§ Given task
Print nothing but the lines from the start of the listing below through the line that contains "return Matrix.Translation(place(u, v, w))". Do not include the pictures.

** begin **

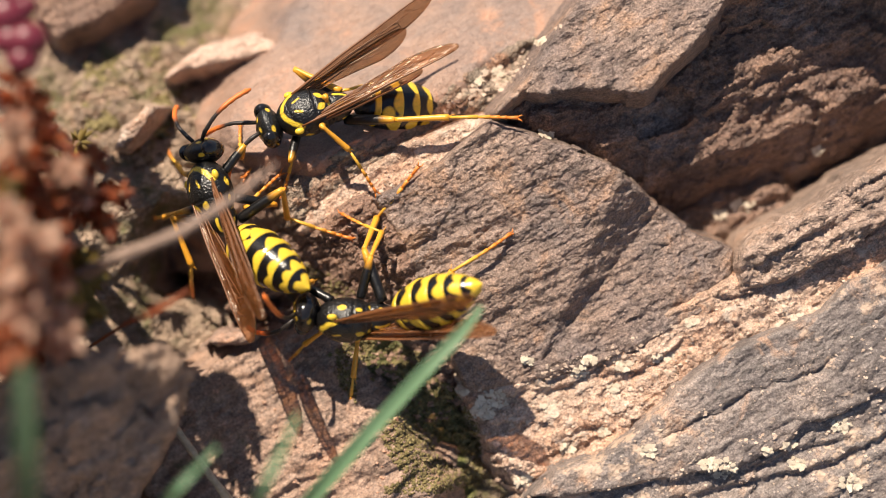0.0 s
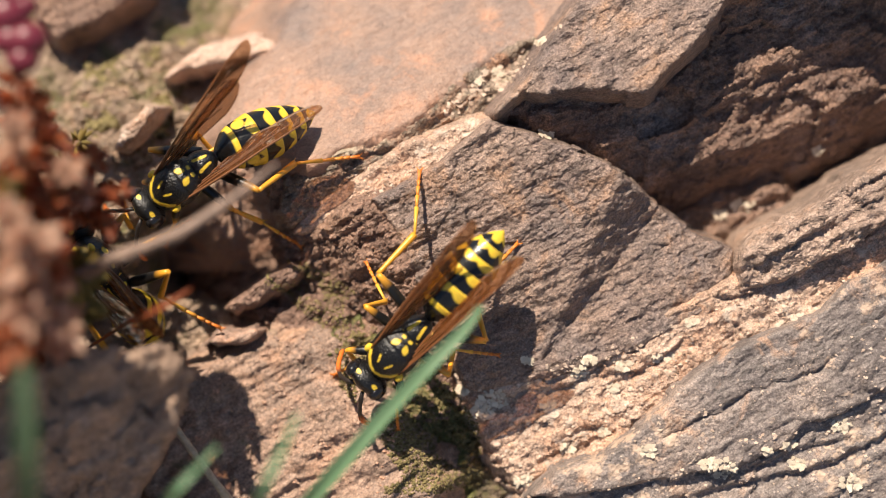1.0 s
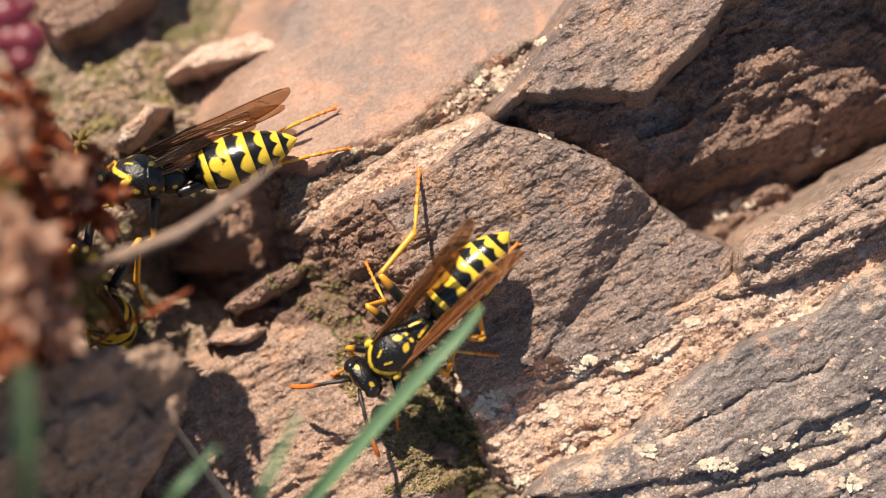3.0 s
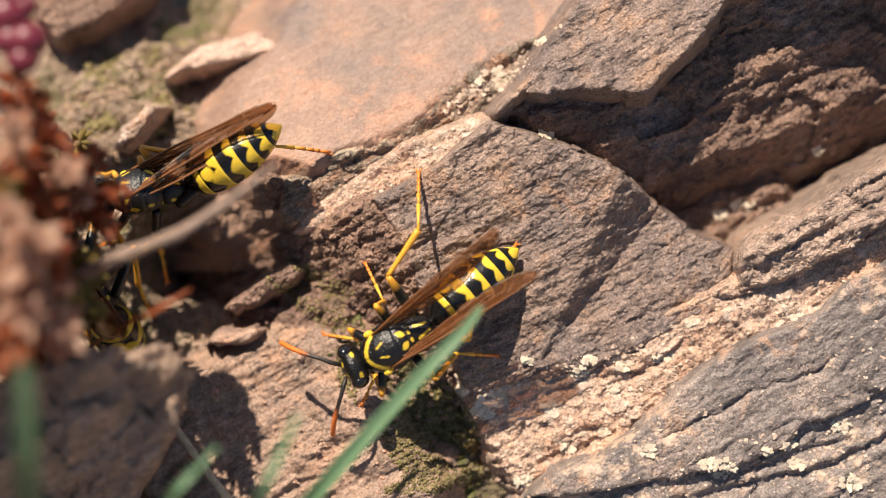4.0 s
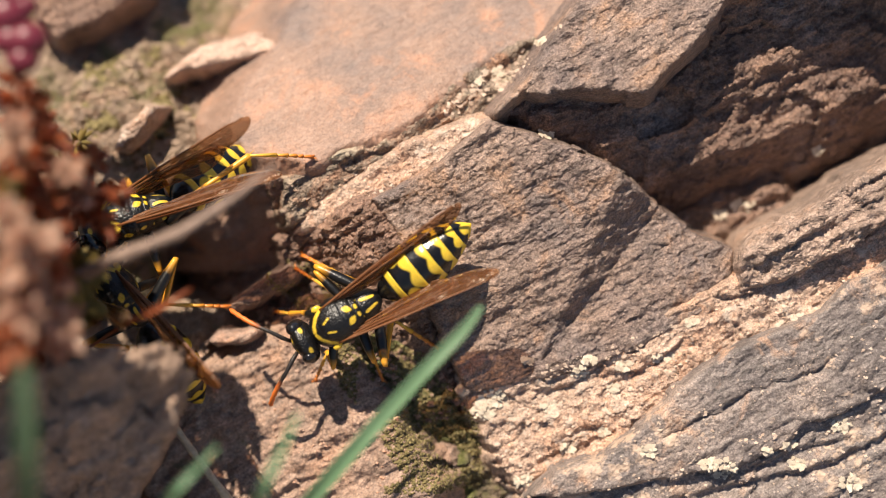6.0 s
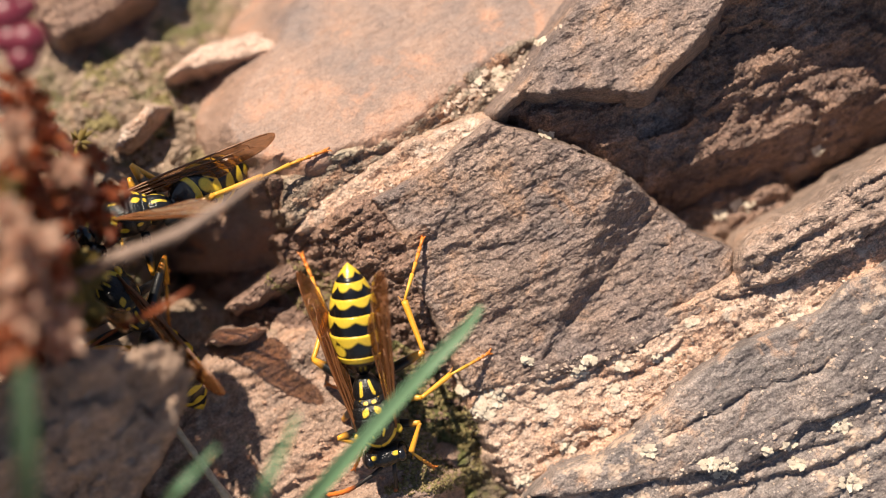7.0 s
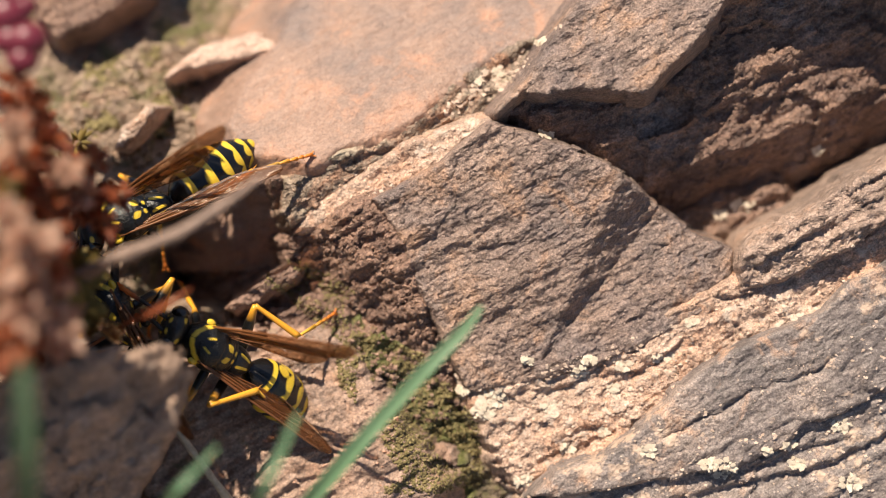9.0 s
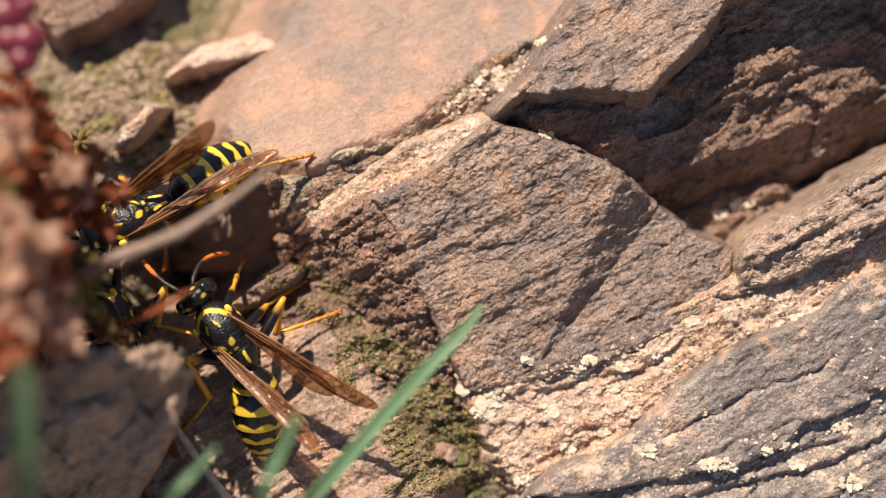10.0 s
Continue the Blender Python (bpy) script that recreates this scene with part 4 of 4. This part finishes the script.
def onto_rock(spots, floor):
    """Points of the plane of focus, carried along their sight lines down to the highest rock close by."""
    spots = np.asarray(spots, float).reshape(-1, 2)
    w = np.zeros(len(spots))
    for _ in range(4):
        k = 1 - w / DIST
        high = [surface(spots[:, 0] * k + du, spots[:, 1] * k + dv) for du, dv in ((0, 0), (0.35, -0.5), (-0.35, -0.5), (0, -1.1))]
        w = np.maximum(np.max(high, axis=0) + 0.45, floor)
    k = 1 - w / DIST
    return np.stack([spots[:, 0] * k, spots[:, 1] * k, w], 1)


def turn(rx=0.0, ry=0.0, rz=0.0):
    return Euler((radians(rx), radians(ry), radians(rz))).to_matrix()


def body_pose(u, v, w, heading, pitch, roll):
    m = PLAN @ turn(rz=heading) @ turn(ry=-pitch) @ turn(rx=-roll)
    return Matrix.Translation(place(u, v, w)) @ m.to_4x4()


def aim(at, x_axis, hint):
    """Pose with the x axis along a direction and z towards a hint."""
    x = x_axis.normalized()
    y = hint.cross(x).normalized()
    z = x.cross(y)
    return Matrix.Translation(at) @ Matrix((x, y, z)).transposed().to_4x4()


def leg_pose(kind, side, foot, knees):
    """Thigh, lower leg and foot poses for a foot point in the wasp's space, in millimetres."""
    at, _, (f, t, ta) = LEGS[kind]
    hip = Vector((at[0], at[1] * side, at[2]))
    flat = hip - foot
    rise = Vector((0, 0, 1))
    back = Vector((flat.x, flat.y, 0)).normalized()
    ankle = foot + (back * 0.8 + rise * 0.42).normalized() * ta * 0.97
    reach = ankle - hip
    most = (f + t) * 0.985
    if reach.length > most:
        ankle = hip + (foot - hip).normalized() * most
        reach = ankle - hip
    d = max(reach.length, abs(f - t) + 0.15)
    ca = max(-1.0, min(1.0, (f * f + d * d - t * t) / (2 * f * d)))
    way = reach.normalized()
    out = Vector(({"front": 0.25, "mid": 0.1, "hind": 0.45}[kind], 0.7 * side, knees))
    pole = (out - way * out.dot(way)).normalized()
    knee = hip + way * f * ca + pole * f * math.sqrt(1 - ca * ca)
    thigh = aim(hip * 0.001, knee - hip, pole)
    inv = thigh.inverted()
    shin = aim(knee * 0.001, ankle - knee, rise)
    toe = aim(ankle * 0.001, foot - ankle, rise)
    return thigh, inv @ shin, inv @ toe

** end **

§ Written solution
0.0 s
1.0 s
3.0 s
4.0 s
6.0 s
7.0 s
9.0 s
10.0 s
Continue the Blender Python (bpy) script that recreates this scene with part 4 of 4. This part finishes the script.
def onto_rock(spots, floor):
    """Points of the plane of focus, carried along their sight lines down to the highest rock close by."""
    spots = np.asarray(spots, float).reshape(-1, 2)
    w = np.zeros(len(spots))
    for _ in range(4):
        k = 1 - w / DIST
        high = [surface(spots[:, 0] * k + du, spots[:, 1] * k + dv) for du, dv in ((0, 0), (0.35, -0.5), (-0.35, -0.5), (0, -1.1))]
        w = np.maximum(np.max(high, axis=0) + 0.45, floor)
    k = 1 - w / DIST
    return np.stack([spots[:, 0] * k, spots[:, 1] * k, w], 1)


def turn(rx=0.0, ry=0.0, rz=0.0):
    return Euler((radians(rx), radians(ry), radians(rz))).to_matrix()


def body_pose(u, v, w, heading, pitch, roll):
    m = PLAN @ turn(rz=heading) @ turn(ry=-pitch) @ turn(rx=-roll)
    return Matrix.Translation(place(u, v, w)) @ m.to_4x4()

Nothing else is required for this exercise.